Records for this task:
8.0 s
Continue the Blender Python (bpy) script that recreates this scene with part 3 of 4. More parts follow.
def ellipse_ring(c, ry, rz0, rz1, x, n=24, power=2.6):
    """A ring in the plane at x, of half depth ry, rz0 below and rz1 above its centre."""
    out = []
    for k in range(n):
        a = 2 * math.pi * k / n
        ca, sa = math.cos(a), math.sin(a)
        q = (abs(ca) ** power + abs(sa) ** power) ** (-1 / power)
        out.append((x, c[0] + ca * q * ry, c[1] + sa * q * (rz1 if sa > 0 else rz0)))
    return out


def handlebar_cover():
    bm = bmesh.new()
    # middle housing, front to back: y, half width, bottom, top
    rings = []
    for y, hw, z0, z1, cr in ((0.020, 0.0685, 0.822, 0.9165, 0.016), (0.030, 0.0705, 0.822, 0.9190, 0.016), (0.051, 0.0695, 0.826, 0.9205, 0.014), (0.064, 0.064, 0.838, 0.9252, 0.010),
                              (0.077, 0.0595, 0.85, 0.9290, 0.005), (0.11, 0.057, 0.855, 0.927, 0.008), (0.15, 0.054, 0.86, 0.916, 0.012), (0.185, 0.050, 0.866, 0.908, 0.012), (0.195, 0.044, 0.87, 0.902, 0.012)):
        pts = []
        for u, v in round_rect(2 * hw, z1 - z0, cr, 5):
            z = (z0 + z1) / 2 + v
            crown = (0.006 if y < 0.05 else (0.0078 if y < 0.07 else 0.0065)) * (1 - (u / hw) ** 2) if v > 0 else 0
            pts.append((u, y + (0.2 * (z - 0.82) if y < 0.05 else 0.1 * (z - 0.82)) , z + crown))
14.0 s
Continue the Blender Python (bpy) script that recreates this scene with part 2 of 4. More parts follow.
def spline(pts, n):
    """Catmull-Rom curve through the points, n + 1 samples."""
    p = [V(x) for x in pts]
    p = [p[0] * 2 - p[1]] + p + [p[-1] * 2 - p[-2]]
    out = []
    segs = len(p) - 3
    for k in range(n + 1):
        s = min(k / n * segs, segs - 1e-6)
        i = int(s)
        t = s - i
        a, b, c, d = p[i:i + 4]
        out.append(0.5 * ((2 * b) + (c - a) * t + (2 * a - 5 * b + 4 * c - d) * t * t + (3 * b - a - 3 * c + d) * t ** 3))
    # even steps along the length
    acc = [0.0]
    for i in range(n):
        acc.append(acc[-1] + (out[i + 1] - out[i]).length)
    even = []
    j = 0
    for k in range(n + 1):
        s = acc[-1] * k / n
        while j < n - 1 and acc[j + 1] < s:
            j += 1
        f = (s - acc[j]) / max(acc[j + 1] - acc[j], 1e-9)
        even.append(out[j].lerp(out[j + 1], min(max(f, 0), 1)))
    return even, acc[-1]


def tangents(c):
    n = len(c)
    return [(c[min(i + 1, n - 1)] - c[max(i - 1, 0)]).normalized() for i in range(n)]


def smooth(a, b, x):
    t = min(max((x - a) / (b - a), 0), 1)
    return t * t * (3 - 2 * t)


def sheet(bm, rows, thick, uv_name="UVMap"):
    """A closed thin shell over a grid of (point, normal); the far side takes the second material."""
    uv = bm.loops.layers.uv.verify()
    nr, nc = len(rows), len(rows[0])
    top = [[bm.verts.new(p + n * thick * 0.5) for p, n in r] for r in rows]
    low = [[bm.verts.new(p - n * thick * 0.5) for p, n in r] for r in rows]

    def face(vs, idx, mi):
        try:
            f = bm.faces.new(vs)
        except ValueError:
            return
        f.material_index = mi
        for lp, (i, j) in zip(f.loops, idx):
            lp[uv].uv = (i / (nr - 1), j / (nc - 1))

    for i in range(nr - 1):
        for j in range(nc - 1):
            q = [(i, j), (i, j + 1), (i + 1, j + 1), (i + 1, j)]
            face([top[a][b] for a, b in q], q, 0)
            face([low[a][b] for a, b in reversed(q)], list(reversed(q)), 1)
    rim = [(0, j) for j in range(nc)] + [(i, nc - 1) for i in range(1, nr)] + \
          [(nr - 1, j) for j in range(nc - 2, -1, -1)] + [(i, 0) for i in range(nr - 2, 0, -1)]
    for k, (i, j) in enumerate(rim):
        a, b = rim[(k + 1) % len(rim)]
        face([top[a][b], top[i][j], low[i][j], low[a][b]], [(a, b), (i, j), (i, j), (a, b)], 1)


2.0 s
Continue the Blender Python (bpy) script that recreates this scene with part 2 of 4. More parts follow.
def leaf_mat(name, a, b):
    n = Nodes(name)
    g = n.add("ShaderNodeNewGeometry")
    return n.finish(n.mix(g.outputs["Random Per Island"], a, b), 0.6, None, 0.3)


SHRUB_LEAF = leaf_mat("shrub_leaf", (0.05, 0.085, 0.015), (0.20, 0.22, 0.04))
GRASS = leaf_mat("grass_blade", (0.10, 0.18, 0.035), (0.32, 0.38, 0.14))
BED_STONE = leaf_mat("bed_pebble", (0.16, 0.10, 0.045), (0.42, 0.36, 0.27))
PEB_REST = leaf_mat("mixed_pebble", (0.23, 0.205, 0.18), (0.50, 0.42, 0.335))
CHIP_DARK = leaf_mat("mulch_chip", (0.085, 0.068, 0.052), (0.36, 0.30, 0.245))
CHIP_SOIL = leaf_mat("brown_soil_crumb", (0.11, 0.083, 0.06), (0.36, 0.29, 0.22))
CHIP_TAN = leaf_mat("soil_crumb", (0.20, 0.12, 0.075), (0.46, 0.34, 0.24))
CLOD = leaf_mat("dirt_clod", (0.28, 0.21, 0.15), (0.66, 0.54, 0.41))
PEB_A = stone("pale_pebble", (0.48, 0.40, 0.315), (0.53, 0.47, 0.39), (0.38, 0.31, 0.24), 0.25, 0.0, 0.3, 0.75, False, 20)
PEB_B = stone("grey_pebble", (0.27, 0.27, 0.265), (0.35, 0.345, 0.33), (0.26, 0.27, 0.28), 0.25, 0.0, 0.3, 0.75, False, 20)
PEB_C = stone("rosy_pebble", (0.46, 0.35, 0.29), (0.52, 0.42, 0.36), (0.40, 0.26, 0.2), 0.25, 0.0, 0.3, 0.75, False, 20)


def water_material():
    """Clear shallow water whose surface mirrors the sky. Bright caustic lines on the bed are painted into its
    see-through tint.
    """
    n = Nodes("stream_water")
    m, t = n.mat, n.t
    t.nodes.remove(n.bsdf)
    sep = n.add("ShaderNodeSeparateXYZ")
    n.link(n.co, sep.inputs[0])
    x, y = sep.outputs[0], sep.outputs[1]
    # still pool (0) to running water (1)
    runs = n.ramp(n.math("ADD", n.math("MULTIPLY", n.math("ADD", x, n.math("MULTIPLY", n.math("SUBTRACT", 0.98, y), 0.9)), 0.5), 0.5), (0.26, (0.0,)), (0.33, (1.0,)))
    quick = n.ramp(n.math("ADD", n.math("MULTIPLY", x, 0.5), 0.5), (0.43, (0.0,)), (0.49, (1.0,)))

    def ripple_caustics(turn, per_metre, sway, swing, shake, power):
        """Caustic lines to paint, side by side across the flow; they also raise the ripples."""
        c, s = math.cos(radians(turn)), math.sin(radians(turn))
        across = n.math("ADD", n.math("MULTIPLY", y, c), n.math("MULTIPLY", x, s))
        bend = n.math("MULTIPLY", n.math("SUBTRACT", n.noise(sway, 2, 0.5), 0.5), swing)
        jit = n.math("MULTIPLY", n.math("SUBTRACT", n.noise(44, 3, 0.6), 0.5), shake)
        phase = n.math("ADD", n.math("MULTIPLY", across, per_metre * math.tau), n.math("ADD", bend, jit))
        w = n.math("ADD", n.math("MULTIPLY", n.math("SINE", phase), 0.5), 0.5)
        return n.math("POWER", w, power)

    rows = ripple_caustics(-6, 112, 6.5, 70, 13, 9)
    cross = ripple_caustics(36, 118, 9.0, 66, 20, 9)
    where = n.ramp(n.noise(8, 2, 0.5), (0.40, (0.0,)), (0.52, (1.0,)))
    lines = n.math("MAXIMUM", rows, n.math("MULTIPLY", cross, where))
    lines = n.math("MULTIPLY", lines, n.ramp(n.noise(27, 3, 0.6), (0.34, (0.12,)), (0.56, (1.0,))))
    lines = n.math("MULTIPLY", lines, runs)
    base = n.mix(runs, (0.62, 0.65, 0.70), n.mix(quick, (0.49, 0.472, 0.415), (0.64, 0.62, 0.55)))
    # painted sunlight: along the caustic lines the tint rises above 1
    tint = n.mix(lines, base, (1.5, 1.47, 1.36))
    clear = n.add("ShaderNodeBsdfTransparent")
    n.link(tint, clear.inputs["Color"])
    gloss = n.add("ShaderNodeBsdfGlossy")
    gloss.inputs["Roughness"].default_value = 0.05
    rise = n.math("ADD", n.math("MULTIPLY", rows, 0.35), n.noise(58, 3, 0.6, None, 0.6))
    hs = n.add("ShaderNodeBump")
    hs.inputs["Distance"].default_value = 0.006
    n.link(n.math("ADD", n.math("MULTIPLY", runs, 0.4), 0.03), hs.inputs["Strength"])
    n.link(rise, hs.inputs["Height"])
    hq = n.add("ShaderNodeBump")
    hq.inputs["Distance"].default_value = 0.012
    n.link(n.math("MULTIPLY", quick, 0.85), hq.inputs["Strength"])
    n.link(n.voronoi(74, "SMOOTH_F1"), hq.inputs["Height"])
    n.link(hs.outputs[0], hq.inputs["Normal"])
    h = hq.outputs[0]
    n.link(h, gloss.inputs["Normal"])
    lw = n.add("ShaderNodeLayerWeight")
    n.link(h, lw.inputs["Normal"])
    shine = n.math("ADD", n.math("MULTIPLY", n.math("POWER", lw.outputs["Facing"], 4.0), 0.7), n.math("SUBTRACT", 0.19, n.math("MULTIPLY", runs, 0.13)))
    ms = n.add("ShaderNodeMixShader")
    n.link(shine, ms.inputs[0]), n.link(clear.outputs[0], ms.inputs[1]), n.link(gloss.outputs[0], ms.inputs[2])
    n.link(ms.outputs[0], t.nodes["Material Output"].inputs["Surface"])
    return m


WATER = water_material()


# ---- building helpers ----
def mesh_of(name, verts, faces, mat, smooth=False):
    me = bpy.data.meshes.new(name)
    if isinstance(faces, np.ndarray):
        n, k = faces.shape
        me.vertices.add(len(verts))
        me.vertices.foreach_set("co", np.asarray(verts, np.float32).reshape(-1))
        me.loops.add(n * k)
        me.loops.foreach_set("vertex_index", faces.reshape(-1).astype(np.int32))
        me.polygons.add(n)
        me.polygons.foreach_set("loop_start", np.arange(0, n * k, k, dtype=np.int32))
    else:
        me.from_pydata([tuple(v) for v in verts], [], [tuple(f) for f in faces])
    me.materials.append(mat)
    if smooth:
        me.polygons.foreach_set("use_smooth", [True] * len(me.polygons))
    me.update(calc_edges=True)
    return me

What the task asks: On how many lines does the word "that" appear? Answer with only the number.

Expected answer: 3